A study by University of Maryland Professor Raymond Paternoster found that from 1992-1999, in cases similar to Buck’s, the Harris County District Attorney’s Office sought the death penalty 3.5 times more often when the defendant was black than when the defendant was white. Professor Paternoster found that Harris County juries were twice as likely to impose death sentences on blacks in these cases as compared to white defendants.
A 2012 study by University of Denver Professor Scott Phillips found significant racial and gender disparities in Harris County’s application of the death penalty during the years 2001 to 2008. Prof. Phillips found that death sentences were imposed in cases involving white victims at 2.5 times the rate one would expect in a race-neutral system. The study found that when the victim was both white and female, death sentences were imposed at 5 times the rate than if the system were blind to race and gender.
More prisoners sentenced to death in Harris County have been executed than from any other county in the United States. However, Harris has experienced a decline in new death sentences in recent years that parallels the nationwide decline in capital sentencing. Although the 10 new death sentences imposed in Harris County from 2010-2015 are more than were imposed in 99.5% of U.S. counties, they are significantly fewer than the 53 new death sentences that were handed down in Harris in 1998-2003 and the 16 from 2004-2009. No new death sentences were imposed in the county in 2016.
But at the same time that death sentences have decreased, the overall composition of the county’s death row has become even more racially disproportionate. Since December 2004, Harris County has imposed 18 new death sentences (this excludes resentencing proceedings involving prisoners already on death row). Every one of those sentences has been directed at a defendant who is either black (15) or Latino (3).
Those death sentences included the wrongful conviction of Alfred Dwayne Brown, who was exonerated in June of 2015, and the wrongful imposition of the death penalty upon Roosevelt Smith, Jr., who was later found to be ineligible for the death penalty as a result of intellectual disability.
Isaiah McCoy walks to freedom after his exoneration from Delaware’s death row in January 2017.
Mr. McCoy is the 157th person exonerated from death row in the United States, and the 82nd African American. He is Delaware’s first death-row exoneration, although there is substantial evidence that former death-row prisoner Jermaine Wright, who was released in 2016 after pleading no-contest to lesser charges in his retrial, is also innocent.
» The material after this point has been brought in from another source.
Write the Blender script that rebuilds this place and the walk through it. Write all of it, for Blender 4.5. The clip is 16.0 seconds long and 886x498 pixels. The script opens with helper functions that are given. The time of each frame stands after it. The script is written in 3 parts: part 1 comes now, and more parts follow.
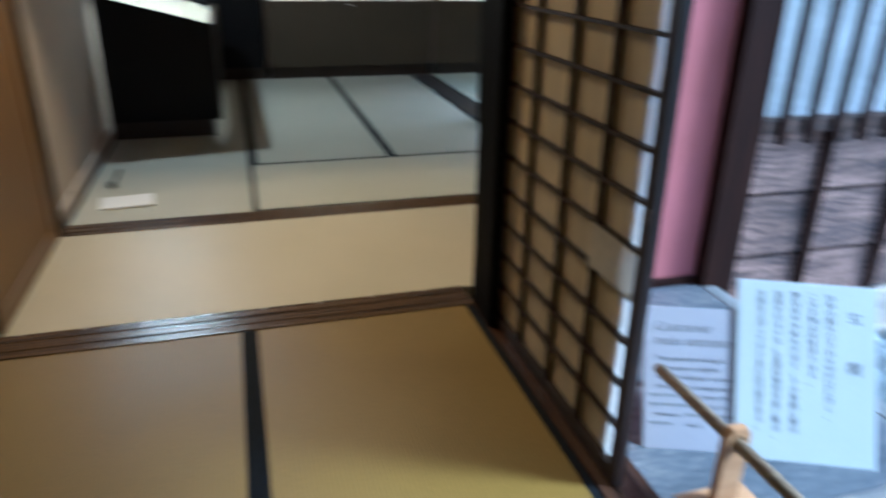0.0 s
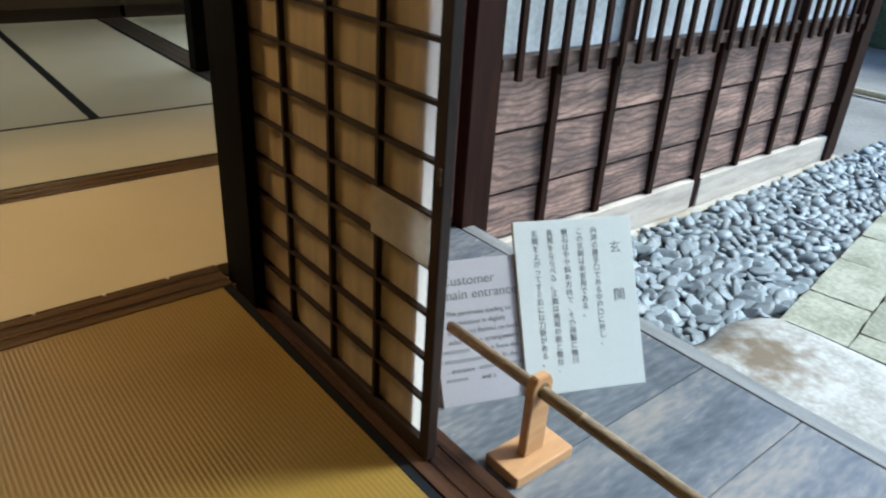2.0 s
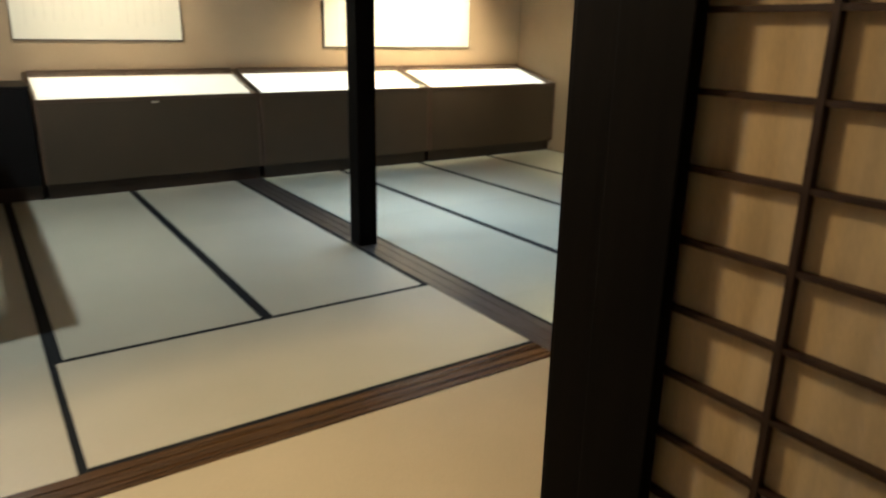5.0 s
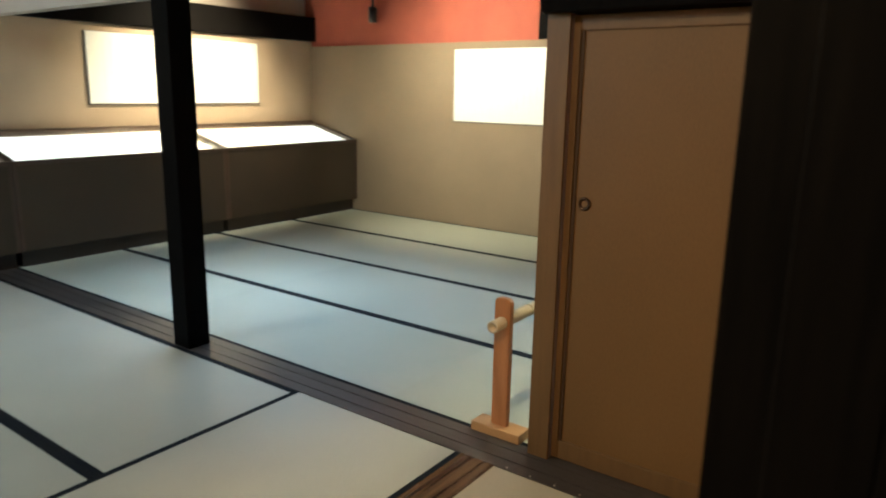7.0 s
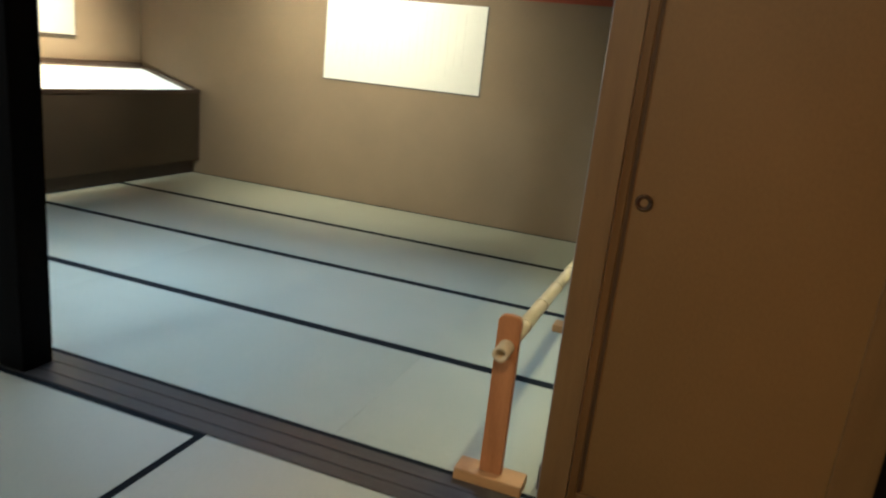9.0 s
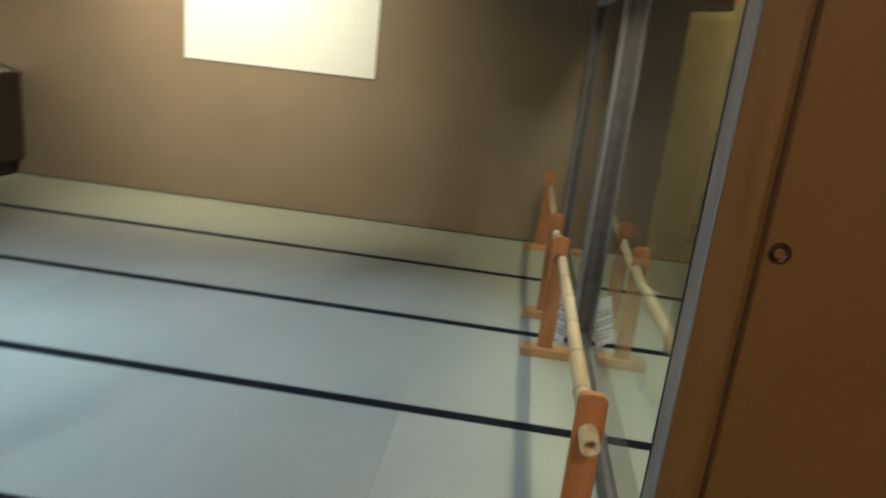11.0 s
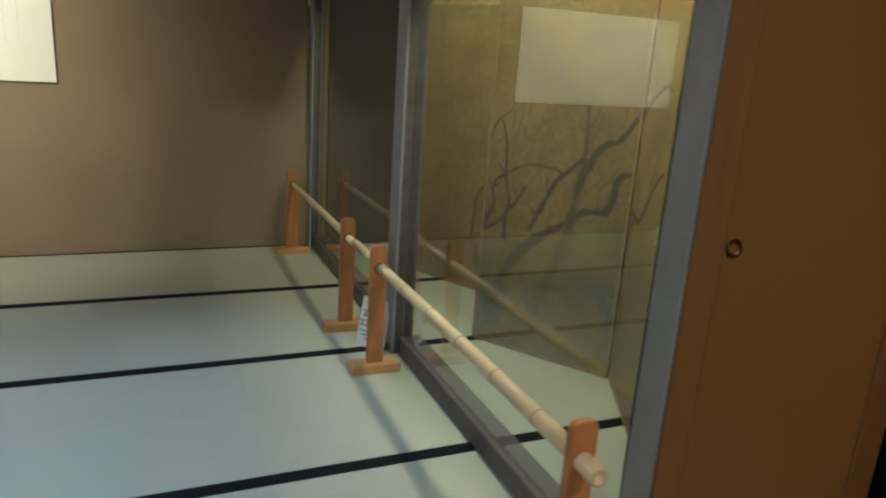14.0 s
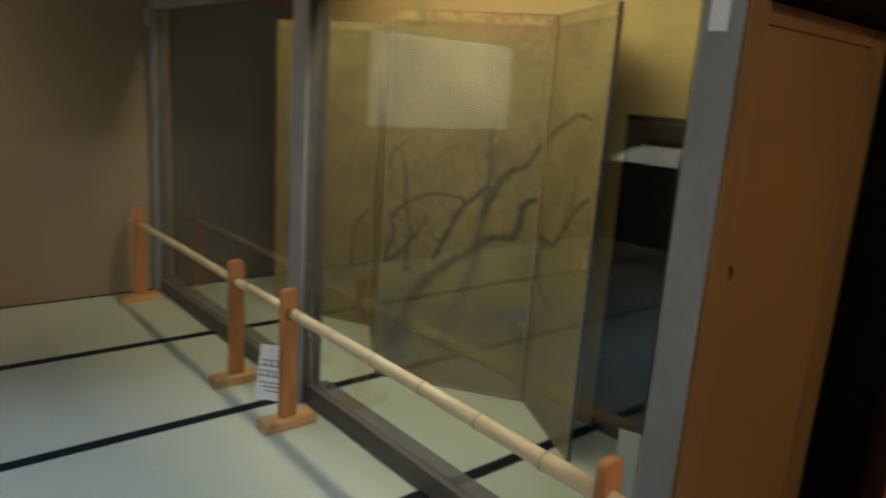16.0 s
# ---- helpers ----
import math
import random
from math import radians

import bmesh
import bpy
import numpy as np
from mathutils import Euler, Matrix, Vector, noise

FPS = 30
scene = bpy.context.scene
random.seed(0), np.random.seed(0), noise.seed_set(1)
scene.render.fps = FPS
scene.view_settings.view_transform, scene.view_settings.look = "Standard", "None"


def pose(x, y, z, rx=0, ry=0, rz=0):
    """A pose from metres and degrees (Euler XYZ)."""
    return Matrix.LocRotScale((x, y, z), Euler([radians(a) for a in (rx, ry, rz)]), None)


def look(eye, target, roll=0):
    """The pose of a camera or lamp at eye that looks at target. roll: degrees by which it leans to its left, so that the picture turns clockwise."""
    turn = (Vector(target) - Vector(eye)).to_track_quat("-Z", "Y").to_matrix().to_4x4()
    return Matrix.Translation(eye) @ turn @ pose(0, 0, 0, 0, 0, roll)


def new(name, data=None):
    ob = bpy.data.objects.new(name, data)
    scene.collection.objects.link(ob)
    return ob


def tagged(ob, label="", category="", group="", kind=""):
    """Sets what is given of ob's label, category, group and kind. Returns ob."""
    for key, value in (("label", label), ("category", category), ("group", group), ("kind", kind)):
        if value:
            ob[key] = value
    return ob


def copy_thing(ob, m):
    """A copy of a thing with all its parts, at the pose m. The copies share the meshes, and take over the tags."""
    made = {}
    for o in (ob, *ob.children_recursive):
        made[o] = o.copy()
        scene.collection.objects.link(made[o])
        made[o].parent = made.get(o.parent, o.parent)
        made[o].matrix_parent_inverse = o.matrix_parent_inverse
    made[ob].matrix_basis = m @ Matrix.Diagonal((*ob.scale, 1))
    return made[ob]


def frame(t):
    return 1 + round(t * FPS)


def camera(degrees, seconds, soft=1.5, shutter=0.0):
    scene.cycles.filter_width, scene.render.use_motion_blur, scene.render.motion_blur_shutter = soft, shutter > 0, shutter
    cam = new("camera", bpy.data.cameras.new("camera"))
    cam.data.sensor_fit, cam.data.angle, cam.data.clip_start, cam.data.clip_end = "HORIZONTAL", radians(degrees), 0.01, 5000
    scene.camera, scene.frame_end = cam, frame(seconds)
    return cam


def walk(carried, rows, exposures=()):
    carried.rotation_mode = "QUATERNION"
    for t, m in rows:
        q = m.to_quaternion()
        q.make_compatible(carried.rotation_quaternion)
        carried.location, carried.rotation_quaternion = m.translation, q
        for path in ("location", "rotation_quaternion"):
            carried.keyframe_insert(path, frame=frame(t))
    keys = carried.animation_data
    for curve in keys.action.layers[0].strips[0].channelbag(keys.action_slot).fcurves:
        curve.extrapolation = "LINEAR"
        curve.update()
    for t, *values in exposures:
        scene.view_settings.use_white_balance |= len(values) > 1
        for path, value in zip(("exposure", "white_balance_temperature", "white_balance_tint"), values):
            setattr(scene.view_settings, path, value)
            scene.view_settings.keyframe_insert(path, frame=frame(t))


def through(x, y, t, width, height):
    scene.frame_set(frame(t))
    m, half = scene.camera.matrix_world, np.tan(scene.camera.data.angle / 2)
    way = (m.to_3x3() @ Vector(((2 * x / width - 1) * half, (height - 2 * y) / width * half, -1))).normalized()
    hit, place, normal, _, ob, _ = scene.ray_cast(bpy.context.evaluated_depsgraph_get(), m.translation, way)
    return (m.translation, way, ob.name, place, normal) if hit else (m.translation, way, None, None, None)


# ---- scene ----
cam = camera(64.6, 16.0, soft=2.1, shutter=0.8)
PATH = [
    (0, (-1.951, -3.771, 1.347), (-1.435, -2.006, 0.561), 1.0),
    (0.5, (-1.969, -3.668, 1.329), (-1.04, -2.118, 0.472), 1.9),
    (1, (-1.943, -3.584, 1.313), (-0.852, -2.173, 0.408), 2.6),
    (1.5, (-1.944, -3.539, 1.314), (-0.796, -2.176, 0.406), 3.1),
    (2, (-1.956, -3.506, 1.317), (-0.798, -2.149, 0.413), 3.6),
    (2.5, (-1.969, -3.373, 1.346), (-0.876, -1.906, 0.537), 2.4),
    (3, (-2.021, -3.2, 1.347), (-1.038, -1.657, 0.539), 2.2),
    (3.5, (-2.072, -2.947, 1.353), (-1.009, -1.476, 0.511), 1.1),
    (4, (-2.099, -2.727, 1.369), (-1.069, -1.195, 0.599), -0.4),
    (4.5, (-2.079, -2.469, 1.401), (-1.105, -0.857, 0.73), -0.3),
    (5, (-2.061, -2.268, 1.399), (-0.993, -0.685, 0.806), 1.0),
    (7.3, (-2.087, -1.295, 1.384), (-0.473, -0.21, 0.918), -0.2),
    (7.5, (-2.097, -1.226, 1.362), (-0.468, -0.179, 0.863), -1.0),
    (8, (-2.0, -1.021, 1.335), (-0.338, -0.094, 0.72), 0.9),
    (8.2, (-1.96, -0.911, 1.316), (-0.261, -0.035, 0.729), 2.4),
    (10.5, (-1.431, 0.077, 1.336), (0.466, 0.379, 0.779), 7.6),
    (11, (-1.365, 0.232, 1.356), (0.551, 0.41, 0.811), 6.4),
    (11.5, (-1.343, 0.374, 1.373), (0.587, 0.233, 0.869), 2.5),
    (12, (-1.339, 0.444, 1.393), (0.589, 0.2, 0.921), 1.8),
    (12.5, (-1.267, 0.507, 1.376), (0.631, 0.126, 0.875), 3.5),
    (13, (-1.137, 0.626, 1.364), (0.722, 0.127, 0.822), 4.7),
    (13.5, (-1.054, 0.724, 1.378), (0.794, 0.143, 0.881), 5.5),
    (14, (-0.993, 0.899, 1.397), (0.775, 0.129, 0.866), 3.9),
    (14.5, (-0.949, 1.03, 1.399), (0.821, 0.28, 0.846), 3.3),
    (15, (-0.822, 1.117, 1.379), (0.909, 0.291, 0.81), 3.2),
    (15.5, (-0.723, 1.211, 1.416), (0.929, 0.179, 0.963), 4.7),
    (16, (-0.626, 1.261, 1.403), (0.86, -0.002, 0.959), 3.9),
]
EXPOSURE = [(0.0, 1.58, 4500, 4.0), (0.5, 1.55, 4500, -3.0), (1.0, 1.4, 4800, -2.0), (1.5, 1.37, 5600, 2.0), (2.5, 1.4, 6250, 6.0), (3.5, 1.68, 7800, 9.0), (4.0, 1.72, 8200, 10.0), (4.5, 1.75, 7600, 8.0), (5.0, 1.78, 5350, 5.0),
            (7.5, 1.68, 4850, 2.0), (8.0, 1.6, 4800, 1.0), (10.5, 1.43, 4900, 4.0), (12.5, 1.42, 4850, 3.0), (15.0, 1.38, 4800, 2.0), (16.0, 1.33, 5000, 4.0)]
walk(cam, [(row[0], look(*row[1:])) for row in PATH], EXPOSURE)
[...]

Mr. McCoy was convicted and sentenced to death in 2012 for two drug-related murders. No physical evidence linked him to the murders, and he was convicted based upon the contradictory testimony of two alleged accomplishes who were themselves involved in the murder. At the time of trial, Delaware was one of three states that permitted judges to impose death after a non-unanimous sentencing recommendation by the jury (the others were Florida and Alabama). His jury voted 10-2 to recommend death, and the trial judge imposed that sentence. Data suggests that these non-unanimity statutes may increase the risk of wrongful death sentences. 24 of the 26 death-row exonerations in which the jury vote is known in these three states (92.3%) were cases in which jurors had reached non-unanimous recommendations for death or judges had overridden jury recommendations of life.
Mr. McCoy decided to represent himself at trial when his lawyer—who had not investigated the case—informed him just before trial started that he was going to tell the jury that McCoy had been present at the murder but had not committed the kiling. The prosecutor, Deputy Attorney General R. David Favata, chose to take advantage of McCoy’s decision to represent himself by engaging in what the Delaware Supreme Court described as “pervasive unprofessional conduct … that permeated these proceedings and compromised McCoy’s right of self-representation.” The Court later suspended Favata from the practice of law for his misconduct. Among other things, Favata belittled McCoy for choosing to represent himself; threatened to tell prison authorities (falsely) that McCoy was a snitch; made intimidating comments directed at McCoy during a break in proceedings, then lied to the judge about having made the comments; prevented stand-by counsel from giving McCoy advice unless McCoy first specifically requested it; and improperly vouched for the credibility of a key prosecution witness.
The Delaware Supreme Court overturned Mr. McCoy’s conviction in 2015. McCoy waived his right to a jury for his retrial, and in a January 2017 bench trial in front of Kent County Superior Court Judge Robert B. Young was acquitted of all charges. Upon his release, McCoy said, “I just want to say to all those out there going through the same thing I’m going through ‘keep faith, keep fighting. Two years ago, I was on death row. At 25, I was given a death sentence – and I am today alive and well and kicking and a free man.” During a podcast interview with DPIC, he said: “A lot of these prosecutors have built a culture at their offices where they don’t care whether or not a person is guilty or innocent; their only goal is to win by any means necessary. … That is something we must change in order for the scales of justice to be even.”
Mr. McCoy was the second former death-row prisoner in a year to be released in Delaware after obtaining a new trial for prosecutorial misconduct. In May 2014, Jermaine Wright won a new trial after 21 years on death row when prosecutors and police withheld exculpatory evidence about possible alternate suspects in a case in which no forensic or eyewitness evidence had linked Mr. Wright to the crime. He was released in September 2016 after pleading no contest to lesser charges and being resentenced to time already served. Mr. Wright had previously overturned his death sentence, but had been resentenced to death. On both occasions, as in Mr. McCoy’s case, the judge imposed a death sentence even though the sentencing jury’s sentencing recommendation had not been unanimous.
After the United States Supreme Court declared existing death penalty statutes unconstitutional in Furman v. Georgia in 1972, the Georgia legislature acted swiftly to authorize a new statute that authorized the death penalty for murder, rape, and robbery. Governor Jimmy Carter signed the death penalty bill into law in 1973.
By the time he ran for President in 1976, Carter had changed his mind about the death penalty and has consistently opposed it since. In a November 2013 interview with The Guardian, former President Carter said it is “almost inconceivable … to imagine that a rich white man would be executed [in the United States] if he murdered a black person.” Carter said:
“The only consistency today is that the people who are executed are almost always poor, from a racial minority or mentally deficient. In America today, if you have a good attorney you can avoid the death penalty; if you are white you can avoid it; if your victim was a racial minority you can avoid it. But if you are very poor or mentally deficient, or the victim is white, that’s the way you get sentenced to death.”